Road stories
I spent 2011–2016 as the chief data scientist at Urban Engines, a Silicon Valley startup now part of Google. We built a big data platform with specialised capabilities for handling space-time data such as road traffic.
The plots below come from the platform we built for interacting with data. You circle San Francisco and say "select trips that start here", then you circle Palo Alto and say "select trips that end here", then you circle around highways 280 and 101 in turn and say "select trips that go via here". Then tell it "colour-code by via region", and you have your plot. There is plenty of database query construction and data subsampling and so on under the hood, but the user experience is nearly effortless.
Our source data was the Bay Area Travel Survey from the year 2000. Selected households were asked to keep a detailed activity log over two days, detailing everywhere they went, when and why. We scaled up the data to synthesize activities for the entire city, in proportion to 2016 population statistics; and we ran a routing algorithm to select several routes; and found the travel time for each route using both historical averages and instantaneous speeds on each segment of road.

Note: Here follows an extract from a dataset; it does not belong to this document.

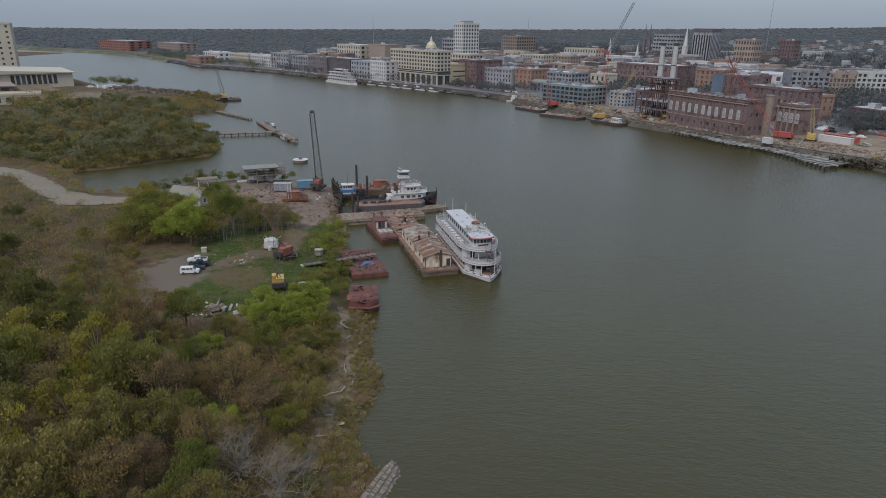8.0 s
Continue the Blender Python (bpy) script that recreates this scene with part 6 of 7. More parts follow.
# rows of bare concrete pier caps left in the water
PIER_X, PIER_Y = (113.5, 120, 127, 133, 137, 144, 149, 152.5, 154, 156), (514, 489, 473, 457, 448, 441, 433, 418, 406, 396)
pier_run = np.concatenate([[0], np.cumsum(np.hypot(np.diff(PIER_X), np.diff(PIER_Y)))])
for i in range(46):
    k = i / 45
    x, y = float(np.interp(k * pier_run[-1], pier_run, PIER_X)), float(np.interp(k * pier_run[-1], pier_run, PIER_Y))
    p = thing("old_pier", x, y, 0, -60 + rng.uniform(-2, 2), "bare pale concrete pier beam on piles", "pier beam", "old pier beams")
    ln = float(np.interp(k, [0, 0.4, 0.6, 1], [5, 7, 13, 20])) + rng.uniform(-0.8, 0.8)
    top = 2.0 + rng.uniform(-0.1, 0.1)
    part("beam", Shape().box(-0.5, -rng.uniform(0.2, 1.6), top - 0.5, 0.5, ln, top), M_PIER, p)
    for yy in (0.6, ln * 0.45, ln * 0.9):
        part("support_post", Shape().rod((0, yy, -1), (0, yy, top - 0.5), 0.38, 0.38, 7), M_PILES, p)
    if i % 4 != 3:
        part("stringer", Shape().box(0.5, ln * 0.3, top - 0.45, 2.2, ln * 0.3 + 0.5, top - 0.05), M_CONC, p)
# timber piling under the quay apron
for i in range(60):
    k = i / 59
    y = 337 - 150 * k
    x = float(np.interp(-y, [-337, -280, -246, -180], [190, 200, 207, 219]))
    solid("quay_pile", Shape().rod((0, 0, -1), (0, 0, 3.6), 0.42, 0.42, 7), M_PILES, "dark timber pile under the quay edge", "pile", at=pose(x - 0.6, y, 0), group="quay piles")
solid("quay_fender", Shape().add([(188.4, 334, 2.8), (198.9, 280, 2.8), (205.9, 245, 2.8), (217.9, 180, 2.8), (188.4, 334, 3.9), (198.9, 280, 3.9), (205.9, 245, 3.9), (217.9, 180, 3.9), (191, 334, 3.9), (201.5, 280, 3.9), (208.5, 245, 3.9), (220.5, 180, 3.9)],
                                  [(0, 1, 5, 4), (1, 2, 6, 5), (2, 3, 7, 6), (4, 5, 9, 8), (5, 6, 10, 9), (6, 7, 11, 10)]), M_PILES, "dark timber quay fender", "quay wall", kind="structure")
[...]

This was all implemented in a custom distributed database with a novel query language that combines SQL-style querying and Python-style imperative code. (The data synthesis was to give our database a workout: real data is always better than synthetic!)
The front end query language made it especially easy to ask questions about hierarchical data, e.g. "From all trips labelled as recreational, count the number of distinct people of each sex who travel to each part of the city."